To be fair, the present structure supports their argument. Legislators spend a few days a week in Augusta. If you get elected and find yourself on a busy committee like Appropriations, you can expect to spend a lot more time there. For the first year, this occurs over six months. In the second year, around four months.
As the sessions come to a close, legislators are often on site every day rushing to finish their work. The collegial atmosphere can turn collegiate, with our elected officials finishing their work at 2 a.m. on the day it is due, or “statutory adjournment.”
What do they get for all of this? Around $25,000 for two years of service. It is not exorbitant, but if you assume 10 months of work for the two sessions, the annualized salary is $30,000. Adding in their taxpayer-paid health and dental insurance provides about an additional $8,000 value. If they spend 150 days in session and committee meetings, add another $10,000 in per diem reimbursements to help cover their costs; $70 a day.
Of course, there are also special retirement benefits for legislators. If you spent your career in the private sector, the pension is not substantial. However, if you were employed by the state or as a teacher for most of your career, legislative service can have a significant impact on your retirement income.
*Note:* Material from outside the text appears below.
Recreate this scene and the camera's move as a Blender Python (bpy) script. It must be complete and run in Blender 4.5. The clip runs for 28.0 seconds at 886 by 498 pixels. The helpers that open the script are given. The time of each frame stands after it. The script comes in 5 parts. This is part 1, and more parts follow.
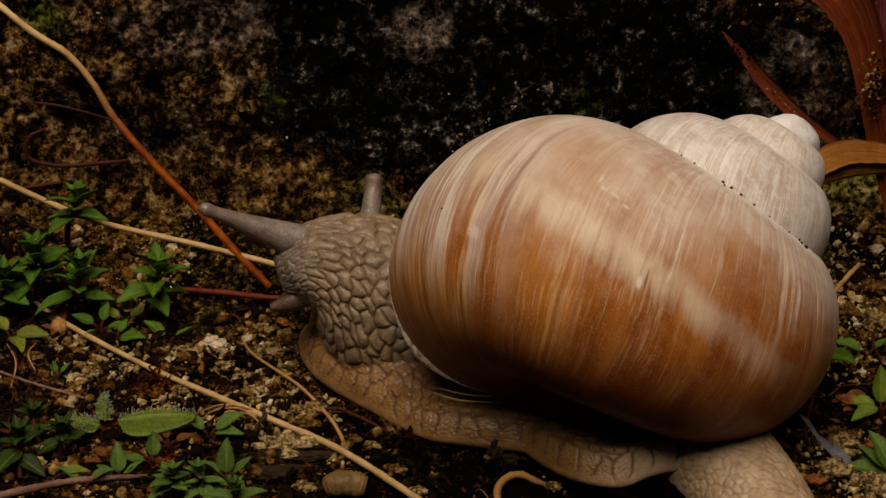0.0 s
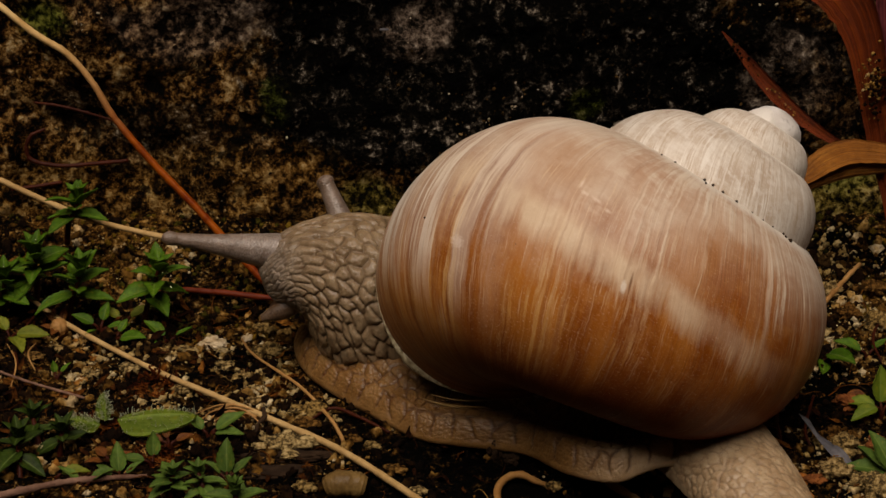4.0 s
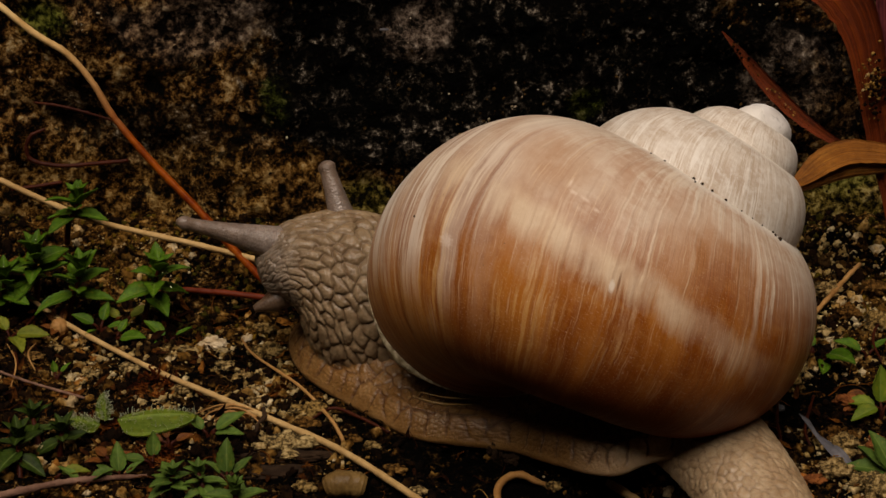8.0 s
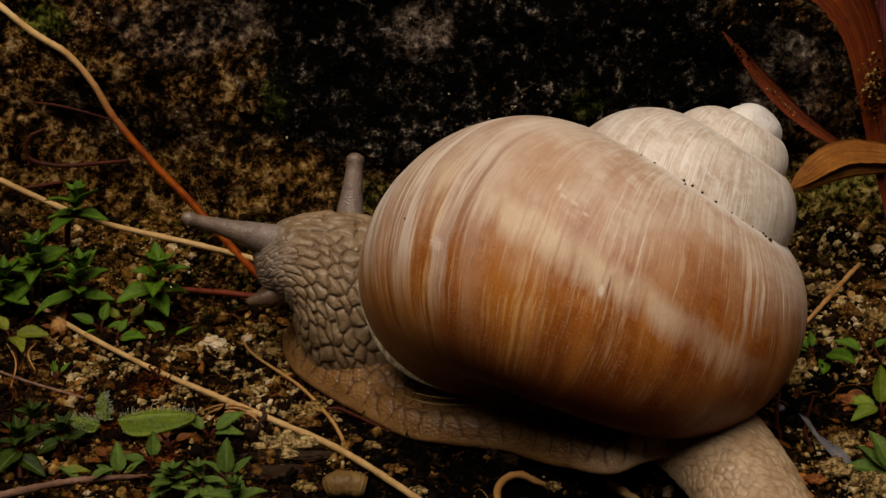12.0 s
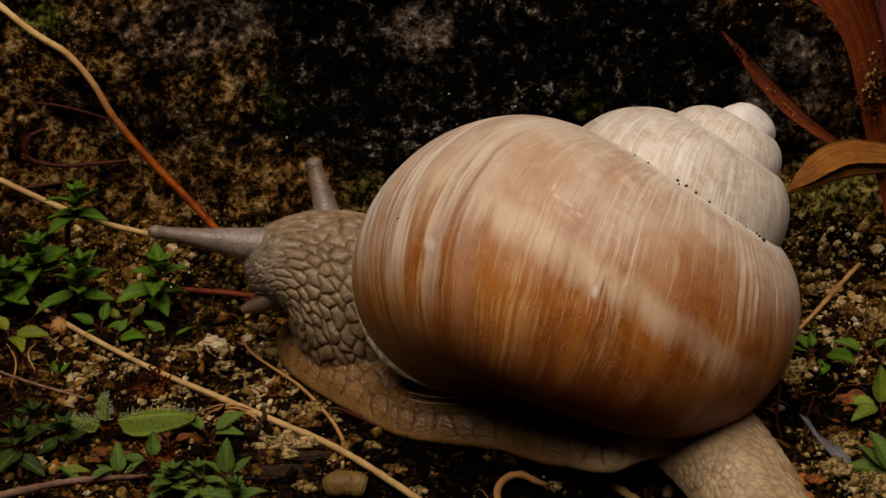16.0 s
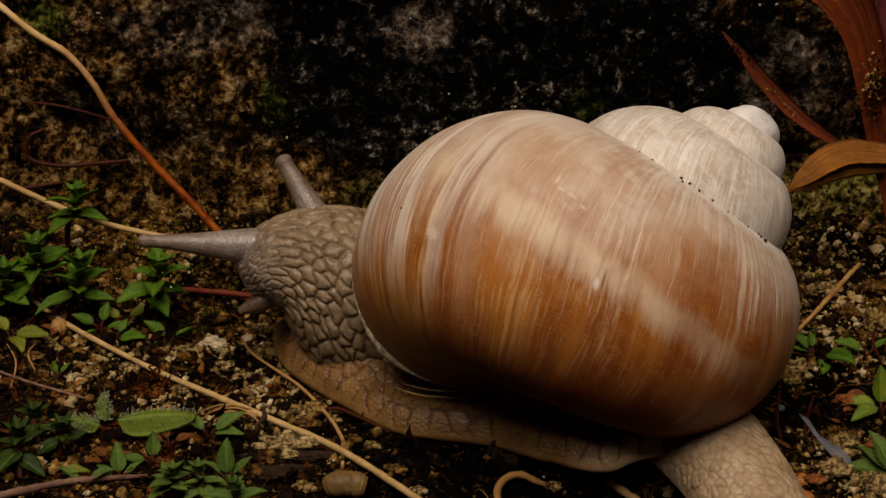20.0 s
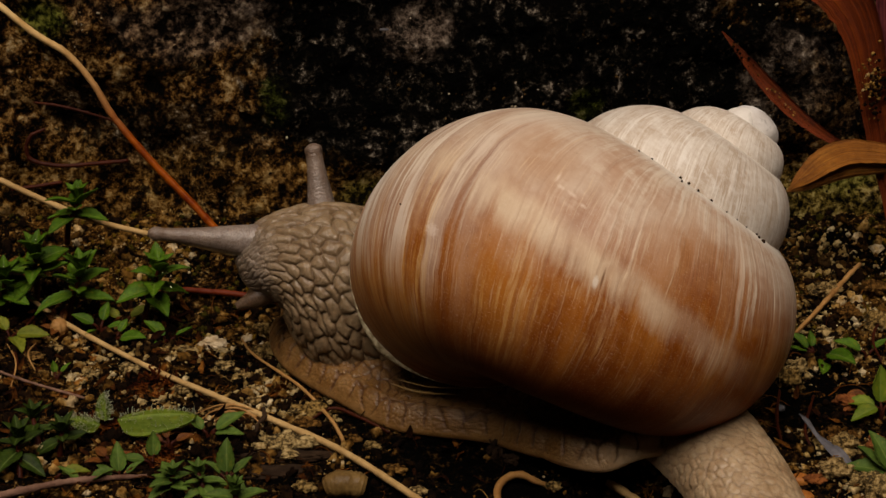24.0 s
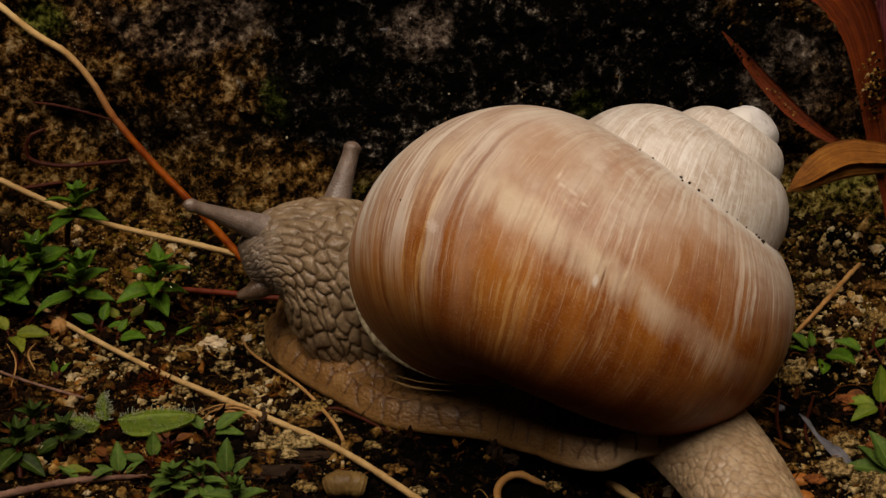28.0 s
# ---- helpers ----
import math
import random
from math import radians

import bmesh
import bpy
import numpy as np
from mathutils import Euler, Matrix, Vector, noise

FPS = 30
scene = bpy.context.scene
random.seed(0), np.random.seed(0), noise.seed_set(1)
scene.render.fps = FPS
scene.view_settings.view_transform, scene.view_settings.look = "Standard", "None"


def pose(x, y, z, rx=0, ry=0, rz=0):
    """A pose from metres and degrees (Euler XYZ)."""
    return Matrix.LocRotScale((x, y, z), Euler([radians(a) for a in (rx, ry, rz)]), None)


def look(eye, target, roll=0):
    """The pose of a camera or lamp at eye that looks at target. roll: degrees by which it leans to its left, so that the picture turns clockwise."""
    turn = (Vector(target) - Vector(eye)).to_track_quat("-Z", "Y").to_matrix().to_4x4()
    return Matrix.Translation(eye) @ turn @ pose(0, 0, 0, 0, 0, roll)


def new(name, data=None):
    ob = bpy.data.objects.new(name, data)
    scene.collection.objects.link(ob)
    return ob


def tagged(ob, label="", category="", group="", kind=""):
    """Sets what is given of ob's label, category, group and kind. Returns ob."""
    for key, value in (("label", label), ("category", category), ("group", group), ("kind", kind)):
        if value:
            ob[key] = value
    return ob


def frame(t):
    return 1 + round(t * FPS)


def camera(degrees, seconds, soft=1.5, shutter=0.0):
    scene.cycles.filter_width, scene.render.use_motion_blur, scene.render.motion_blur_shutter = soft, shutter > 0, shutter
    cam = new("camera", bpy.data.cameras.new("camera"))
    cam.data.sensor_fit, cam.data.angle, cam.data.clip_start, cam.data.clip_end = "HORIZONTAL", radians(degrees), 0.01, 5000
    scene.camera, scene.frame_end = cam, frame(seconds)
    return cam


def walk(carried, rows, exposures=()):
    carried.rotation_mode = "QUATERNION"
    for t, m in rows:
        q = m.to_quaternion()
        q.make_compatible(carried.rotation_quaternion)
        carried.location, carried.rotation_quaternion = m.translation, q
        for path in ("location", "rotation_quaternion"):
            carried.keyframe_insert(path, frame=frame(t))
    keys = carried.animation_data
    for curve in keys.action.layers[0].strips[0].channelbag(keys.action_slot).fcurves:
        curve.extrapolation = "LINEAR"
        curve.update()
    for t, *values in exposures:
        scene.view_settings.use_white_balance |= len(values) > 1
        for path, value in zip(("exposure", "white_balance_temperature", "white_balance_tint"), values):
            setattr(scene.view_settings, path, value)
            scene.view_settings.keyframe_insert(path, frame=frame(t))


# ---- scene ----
cam = camera(22, 28.0)
EYE, AIM = (0.0, -0.2139, 0.1177), (0.0, 0.0, 0.018)
walk(cam, [(0, look(EYE, AIM)), (28, look(EYE, AIM))], [(0, -0.55, 7700, 16), (28, -0.55, 7700, 16)])

# ---------------------------------------------------------------- light
world = bpy.data.worlds.new("overcast_sky")
scene.world = world
world.use_nodes = True
wn = world.node_tree.nodes
sky = wn.new("ShaderNodeTexSky")
sky.sky_type, sky.sun_disc = "NISHITA", False
sky.sun_elevation, sky.sun_rotation = radians(65), radians(192)
sky.air_density, sky.dust_density, sky.ozone_density = 0.5, 4.0, 0.3
world.node_tree.links.new(sky.outputs["Color"], wn["Background"].inputs["Color"])
wn["Background"].inputs["Strength"].default_value = 0.04
sun = new("sun", bpy.data.lights.new("sun", "SUN"))
sun.data.energy, sun.data.angle, sun.data.color = 5.0, radians(42), (1.0, 0.98, 0.935)
sun.matrix_world = look((-0.06, -0.275, 0.605), (0, 0, 0))

# ---------------------------------------------------------------- materials
MM = 0.001


class Nodes:
    """A short way to write node materials."""

    def __init__(self, name, rough=0.7, **more):
        self.m = bpy.data.materials.new(name)
        self.m.use_nodes = True
        self.t = self.m.node_tree
        self.b = self.t.nodes["Principled BSDF"]
        self.b.inputs["Roughness"].default_value = rough
        for k, v in more.items():
            self.b.inputs[k.replace("_", " ")].default_value = v

    def put(self, kind, **ins):
        n = self.t.nodes.new("ShaderNode" + kind)
        for k, v in ins.items():
            self.link(v, n.inputs[int(k[1:]) if k[0] == "i" and k[1:].isdigit() else k.replace("_", " ")])
        return n

    def link(self, v, socket):
        if isinstance(v, bpy.types.NodeSocket):
            self.t.links.new(v, socket)
        else:
            socket.default_value = v

    def co(self):
        return self.put("TexCoord").outputs["Object"]

    def noise(self, scale, detail=5.0, rough=0.6, co=None, dist=0.0):
        return self.put("TexNoise", Vector=co or self.co(), Scale=scale, Detail=detail, Roughness=rough, Distortion=dist).outputs["Fac"]

    def voro(self, scale, co=None, feature="F1"):
        n = self.put("TexVoronoi", Vector=co or self.co(), Scale=scale)
        n.feature = feature
        return n.outputs["Distance"]

    def ramp(self, fac, *stops):
        n = self.put("ValToRGB", Fac=fac)
        e = n.color_ramp.elements
        while len(e) < len(stops):
            e.new(0.5)
        for el, (p, c) in zip(e, stops):
            el.position = p
            el.color = (*c, 1) if isinstance(c, tuple) else (c, c, c, 1)
        return n.outputs["Color"]

    def mix(self, fac, a, b, how="MIX"):
        n = self.t.nodes.new("ShaderNodeMix")
        n.data_type, n.blend_type = "RGBA", how
        for v, i in ((fac, 0), (a, 6), (b, 7)):
            self.link((*v, 1) if isinstance(v, tuple) and len(v) == 3 else v, n.inputs[i])
        return n.outputs[2]

    def maths(self, op, a, b=0.0):
        n = self.t.nodes.new("ShaderNodeMath")
        n.operation = op
        self.link(a, n.inputs[0])
        self.link(b, n.inputs[1])
        return n.outputs[0]

    def rand(self):
        return self.put("ObjectInfo").outputs["Random"]

    def island(self):
        return self.put("NewGeometry").outputs["Random Per Island"]

    def done(self, colour, bump=None, height=0.0002, strength=0.6, rough=None):
        self.link((*colour, 1) if isinstance(colour, tuple) else colour, self.b.inputs["Base Color"])
        if bump is not None:
            n = self.put("Bump", Height=bump, Strength=strength, Distance=height)
            self.link(n.outputs["Normal"], self.b.inputs["Normal"])
        if rough is not None:
            self.link(rough, self.b.inputs["Roughness"])
        return self.m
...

The simple fact is people confuse congressional benefits with state legislative ones. Unlike Bernie Sanders, Angus King, or Ted Cruz, Justin Alfond and Mike Thibodeau aren’t earning $174,000 annually from Senate service. That confusion makes it difficult to listen to cries for pay raises with a straight face.
But even with a passable argument on why more money is justified, the solution to every problem needn’t be tax dollars. Simply increasing pay does not change the massive time-drain that is legislative service. How many adults in the middle of their lives — with jobs and families — can dedicate three days a week to Augusta for six months on end? Some can, but they are often professionals who set their own schedules like lawyers and brokers or business owners.
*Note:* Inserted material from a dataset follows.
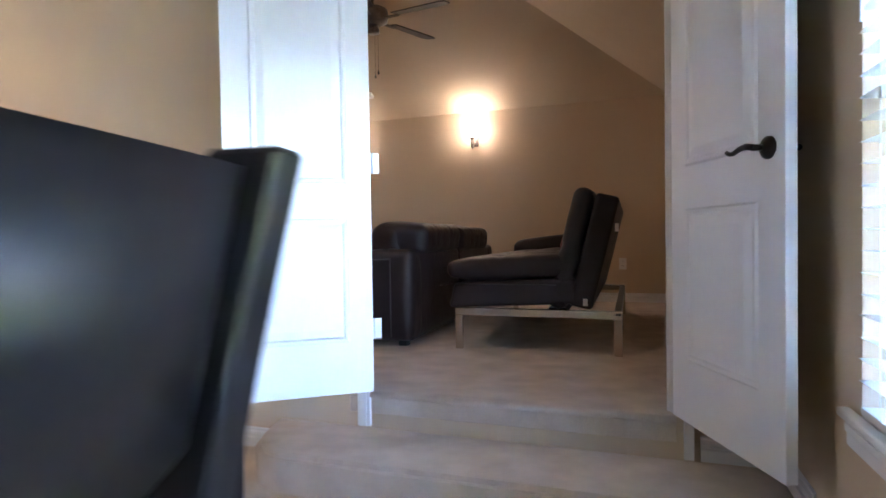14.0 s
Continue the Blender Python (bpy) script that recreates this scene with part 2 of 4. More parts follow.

Instead of increasing the pay for legislative service, why not rework the workload and stretch existing dollars further? Some states, like Virginia, Florida, and Kentucky, limit their legislatures to 30 or 60 calendar days. Others do not set firm deadlines, but let committees work on matters with the bodies convening occasionally to enact legislation. There are countless ways to reform the process, although it is probably the least captivating topic imaginable.
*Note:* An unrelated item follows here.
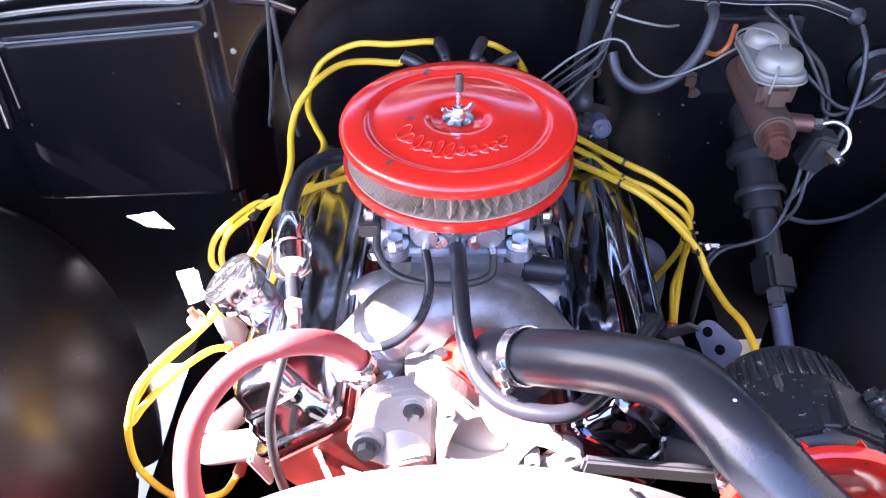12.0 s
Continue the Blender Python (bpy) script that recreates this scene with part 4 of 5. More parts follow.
bmesh.ops.translate(bm, vec=(0, 0, LIFT), verts=bm.verts)
leaned(bm)
part("back_web", bm, IRONW, bracket)
for x, z, r in ((0.116, 0.764, 0.013), (0.078, 0.755, 0.008), (-0.006, 0.830, 0.007)):
    bm = bmesh.new()
    lathe(bm, [(r * 0.42, -0.012), (r * 0.42, 0.005), (r * 0.55, 0.007), (r * 0.9, 0.006), (r, 0.0), (r, -0.012)], axis((x, -0.274, z), (0, -1, 0)), 24)
    leaned(bm)
    part("bolt_boss", bm, IRONW, bracket)
    bm = bmesh.new()
    leaned(cyl(bm, (x, -0.272, z), (x, -0.268, z), r * 0.41, seg=14))
    part("bolt_hole", bm, FRAME, bracket)
bm = bmesh.new()
box(bm, (0.20, 0.010, 0.022), Matrix.Translation((0.225, -0.285, 0.755)) @ Matrix.Rotation(0.12, 4, "Y"), 0.003)
part("adjusting_arm", bm, DARKSTEEL, bracket)

fan = thing("cooling_fan", (0, -0.40, 0.70), "bright steel cooling fan with flat blades on a pulley", "fan")
bm = bmesh.new()
lathe(bm, [(0.0, 0.03), (0.032, 0.03), (0.034, 0.02), (0.034, 0)], axis((0, -0.385, 0.712), (0, -1, 0)), 24)
part("hub", bm, STEEL, fan)
for k in range(6):
    a = radians(60 * k + 14)
    bm = bmesh.new()
    box(bm, (0.165, 0.075, 0.002), Matrix.Translation((0, -0.402, 0.712)) @ Matrix.Rotation(a, 4, "Y") @ Matrix.Translation((0.125, 0, 0)) @ Matrix.Rotation(radians(62), 4, "X"), 0.0006)
    part("blade", bm, LIDGREY, fan)


def pulley(name, p, r, label, material, w=0.026):
    t = thing(name, p, label, "pulley", "belt pulleys")
    bm = bmesh.new()
    lathe(bm, [(0.012, w * 0.3), (0.02, w * 0.32), (r * 0.45, w * 0.20), (r * 0.78, w * 0.18), (r * 0.86, w * 0.5), (r, w * 0.5), (r, w * 0.42), (r * 0.86, 0.0), (r, -w * 0.42), (r, -w * 0.5), (r * 0.8, -w * 0.5), (0.012, -w * 0.4)], axis(p, (0, -1, 0)), 48)
    part("sheave", bm, material, t)
    bm = bmesh.new()
    bolt(bm, Vector(p) + Vector((0, -w * 0.3, 0)), (0, -1, 0), 0.011, 0.009)
    part("centre_nut", bm, STEEL if material is not RED else REDSHADE, t)
    return t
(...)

When voters decided to expand clean elections, a major argument was helping more people run for the legislature. Whether you receive $10,000 or $60,000 in taxpayer campaign funding, it doesn’t make the time commitment more viable for people with normal jobs. Before rushing to add more money to the pile for those who do get elected, let’s find out if we can do things better. More money isn’t always a solution; sometimes it is just more spending.